Member of Parliament, Lok Sabha
- In office 1991–1996
- Preceded by: Janeshwar Mishra
- Succeeded by: Murli Manohar Joshi
- Constituency: Allahabad, Uttar Pradesh

Member of Parliament, Rajya Sabha
- In office 1998–2004
- Constituency: Bihar

Personal details
- Born: 5 September 1938 Faizabad, United Provinces, British India (now Ayodhya, Uttar Pradesh, India)
- Died: 21 June 2020 (aged 81) Noida, Uttar Pradesh, India
- Party: Rashtriya Janata Dal
- Other political affiliations: Janata Dal
- Spouse: Justice J.N. Dubey
- Children: 2
- Relatives: Aditya Dubey (grandson)

= Saroj Dubey =

Indian politician (1938–2020)

 Saroj Dubey (née Trivedi; 5 September 1938 - 21 June 2020) was an Indian politician. She was elected to the Lok Sabha the lower house of Indian Parliament from Allahabad in Uttar Pradesh in 1991 as a member of the Janata Dal.

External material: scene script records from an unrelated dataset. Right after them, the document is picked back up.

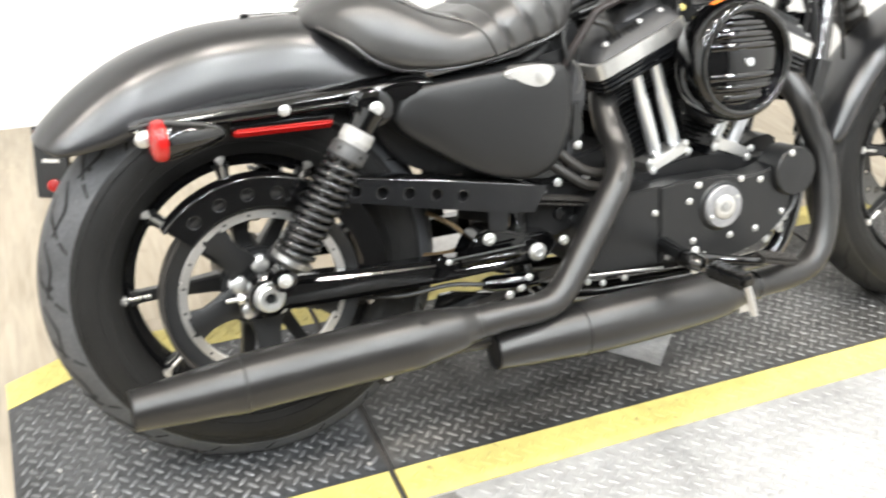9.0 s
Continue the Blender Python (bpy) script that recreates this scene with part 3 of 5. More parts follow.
leg_r, leg_l = fork(-0.1, -1), fork(0.078, 1)
nut = lathe(B(), [(0.0165, 0.0), (0.0165, 0.003), (0.0140, 0.004), (0.0140, 0.010), (0.0125, 0.0125), (0.0090, 0.0125), (0.0078, 0.004), (0.0, 0.004)], at=(1.511, -0.118, 0.330), seg=24)
bp("axle_nut", nut, ZINC, leg_r, "bright hollow axle nut", True)
# dark disc painted for the shade inside the hollow axle
bp("axle_bore", lathe(B(), [(0.0077, 0.0), (0.0, 0.0005)], at=(1.511, -0.1225, 0.330), seg=16), HOLLOWSHADE, leg_r, steer=True)
bolt(1.495, -0.112, 0.309, 0.9, leg_r, steer=True, name="pinch_bolt")
refl = box(B(), (0.132, 0.008, 0.0205), Matrix.Translation((1.4325, -0.126, 0.4665)) @ Matrix.Rotation(radians(56.9), 4, "Y"), 0.0038, 3)
bp("reflector", refl, AMBERPLATE, leg_r, "amber side reflector", True)
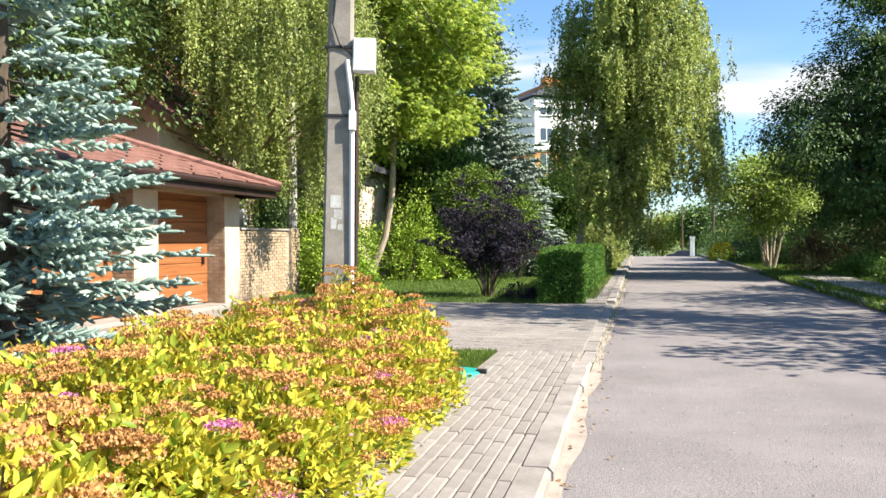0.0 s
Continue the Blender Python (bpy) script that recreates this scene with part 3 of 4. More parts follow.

However, later after the break-up of the Janata Dal, She joined the Rashtriya Janata Dal and was a member of the Rajya Sabha, the upper house of the Parliament of India representing Bihar. Her son Anurag Dubey and daughter-in-law Anu Dubey are Supreme Court lawyers. Her grandson Aditya Dubey is an environmental activist. Her granddaughter Anoushka Tiwari is studying Computer Engineering at Carnegie Mellon University, USA.